* _EXERCISE TASK_:
Word for word, give the material below again, minus any images.
** BEGIN **
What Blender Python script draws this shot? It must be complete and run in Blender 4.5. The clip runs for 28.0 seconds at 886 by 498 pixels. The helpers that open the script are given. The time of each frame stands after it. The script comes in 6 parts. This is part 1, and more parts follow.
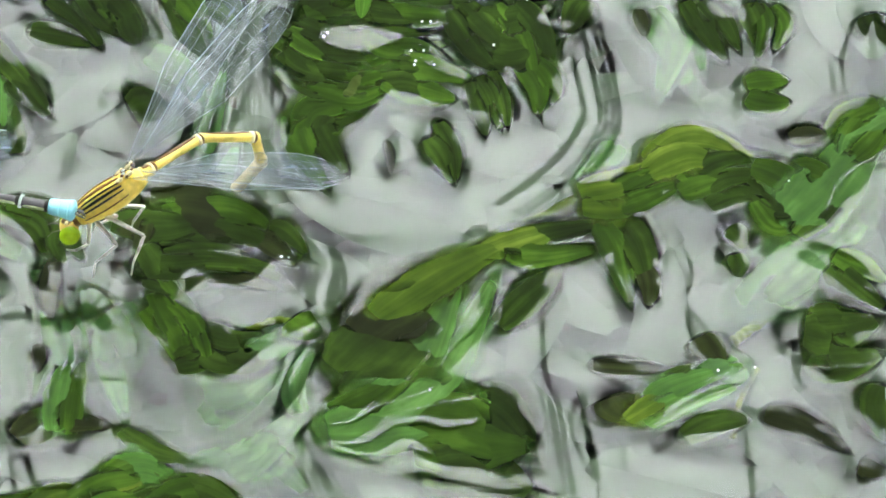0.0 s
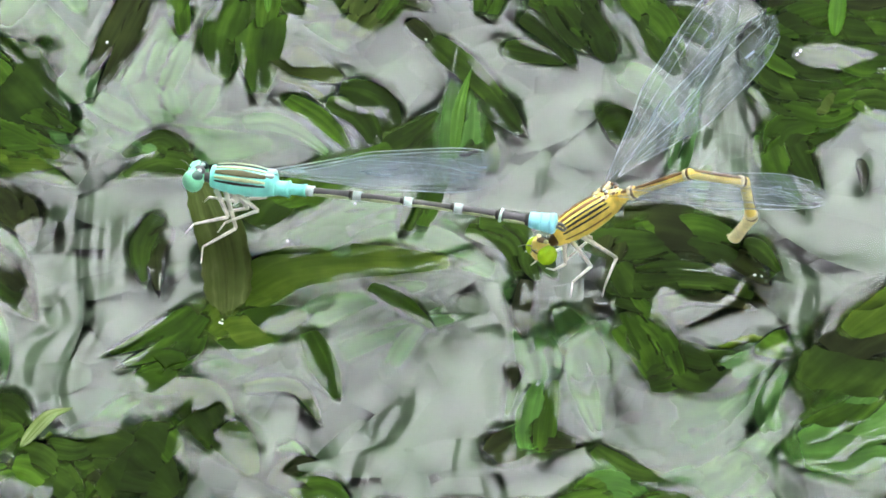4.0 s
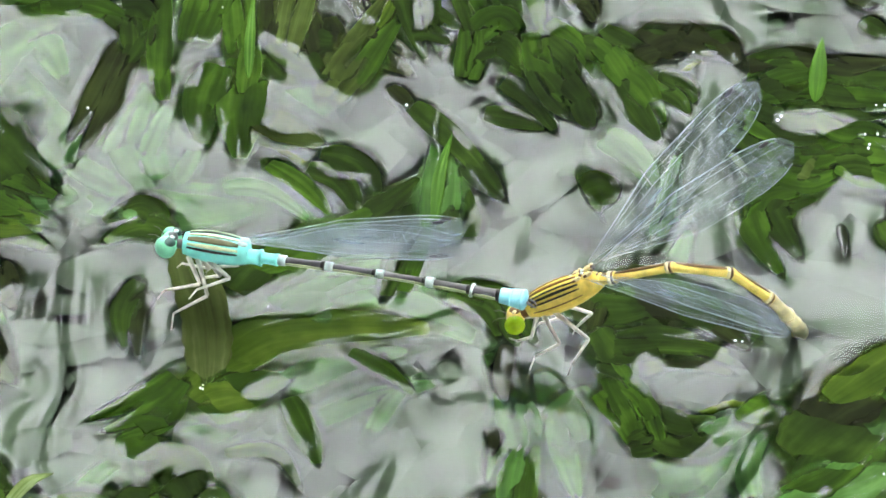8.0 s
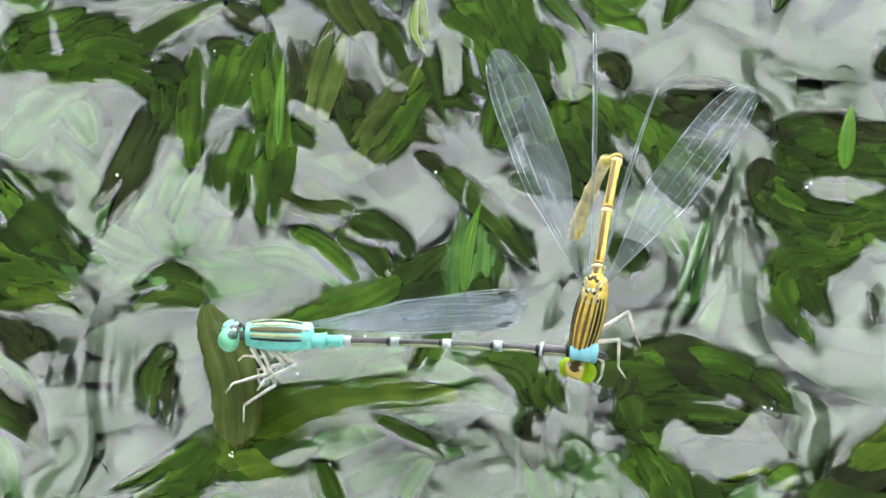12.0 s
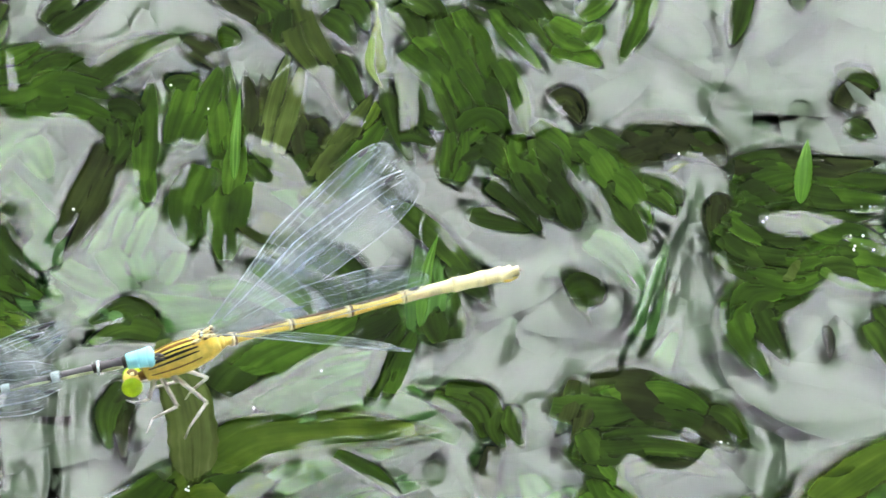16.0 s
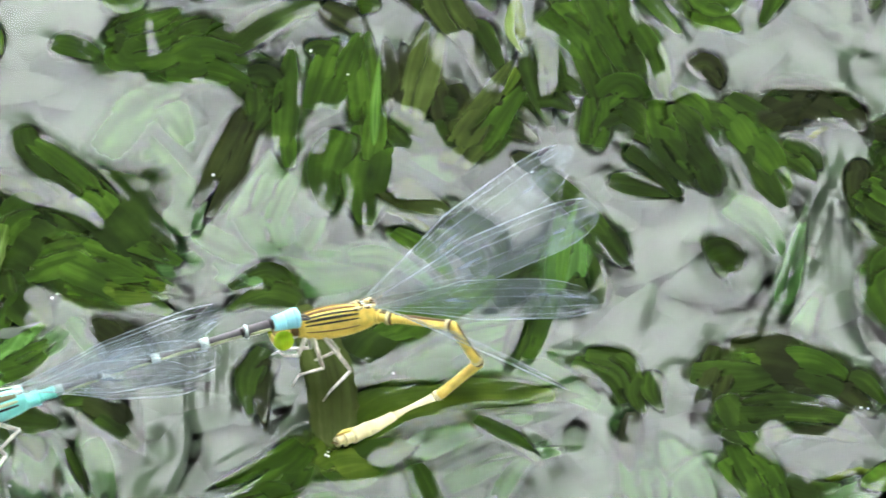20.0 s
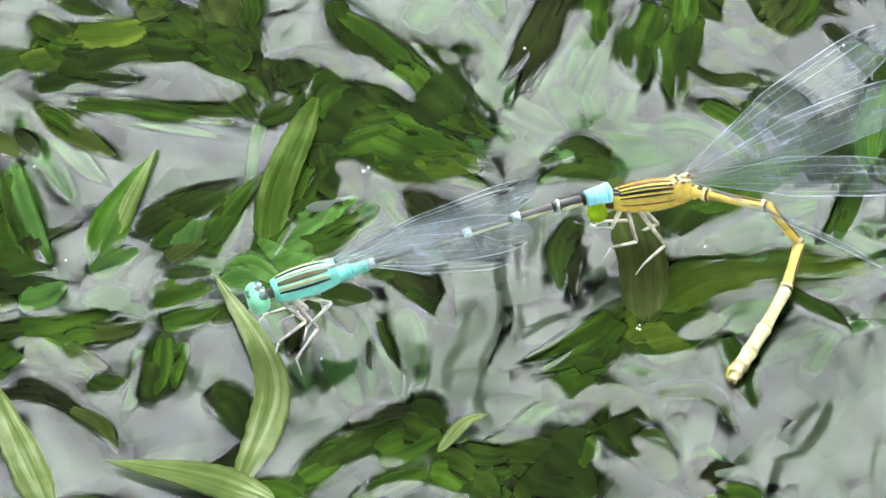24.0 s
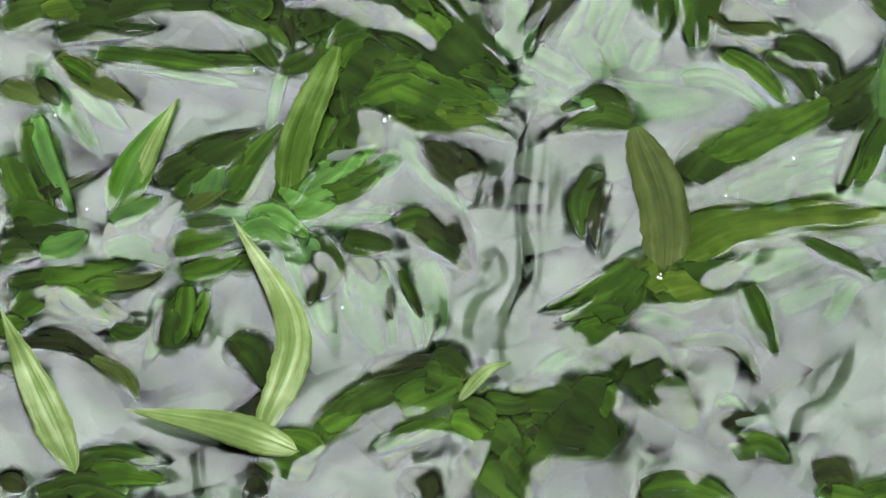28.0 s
** END **
* _ANSWER_:
What Blender Python script draws this shot? It must be complete and run in Blender 4.5. The clip runs for 28.0 seconds at 886 by 498 pixels. The helpers that open the script are given. The time of each frame stands after it. The script comes in 6 parts. This is part 1, and more parts follow.
0.0 s
4.0 s
8.0 s
12.0 s
16.0 s
20.0 s
24.0 s
28.0 s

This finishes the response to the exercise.